Interesting piece by Rick Berke today, channeling Clinton’s buddies about what the ex-president thinks of the new one. Some familiar complaints, but all in all, Clinton, who’s no dummie, gets Bush better than most of his fellow Democrats. “”The thing that struck me the most was he said, `Don’t underestimate President Bush; he’s a formidable force,’ ” said Llewellyn Wells, the producer of “The West Wing.”” My prediction is that the main buzz from this piece will be in Britain. What is Clinton doing still on the phone with Tony Blair? Undermining his relationship with George W. Bush?
BUSTED: I found out today that George W. Bush has installed a big bust of Dwight Eisenhower in the Oval Office.
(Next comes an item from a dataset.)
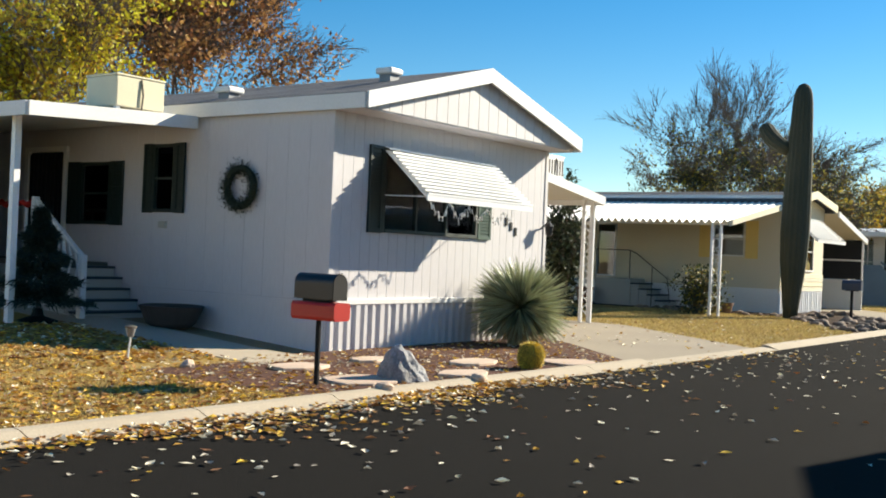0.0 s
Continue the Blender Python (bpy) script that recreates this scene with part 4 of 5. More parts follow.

Why am I not surprised?
NO MORE CHADS: The New York Times story about Florida’s funding of a complete overhaul of its election equipment to go to a universal optical scanning system is a case-study in the paper’s sadly increasing bias. “It would also require that ballots in extremely close elections be recounted by hand – the very practice that Florida election officials and the Bush campaign had opposed so fiercely last year in their battle with Democrats who were insisting that manual recounts would tip the election to Al Gore,” the Times reporter opines. But the main reason for opposing hand-counts last time was because the standards for determining voter intent in punch-card ballots was so haphazard. Yes, some Republicans opportunistically opposed any hand-counting at all. But the bulk of the opposition was because of the subjective nature of recounting chads. The new system will eliminate that entirely. The Times can’t even resist pointing out that Jeb Bush’s statement supporting the notion that every Floridian’s vote should count “echoed the mantra of the Democrats last year, when Mr. Gore pleaded with state officials and the courts to “count every vote.”” Does Al Gore now have a copyright on clichés? It’s only deep in the piece that we get the real details of what the change will be. But not until Democratic Party propaganda is ladeled out in spoonfuls.
MONUMENTALISM: Good news from Washington that the proposed, massive, completely over-sized World War II memorial is going to be reconsidered. What a relief. The World War II generation surely deserves an important and stirring monument. But the current design would have wrecked the sightlines from the Washington monument to the Lincoln Memorial and was lugubrious and pretentious in the extreme. One of the true joys of the Mall is its open space – the green vista that sweeps down the small hill on which the Washington momument stands to the reflecting pool to Lincoln and beyond. The current plan would have been the equivalent of a nail on a chalkboard to that breath-taking view. Time for a second look.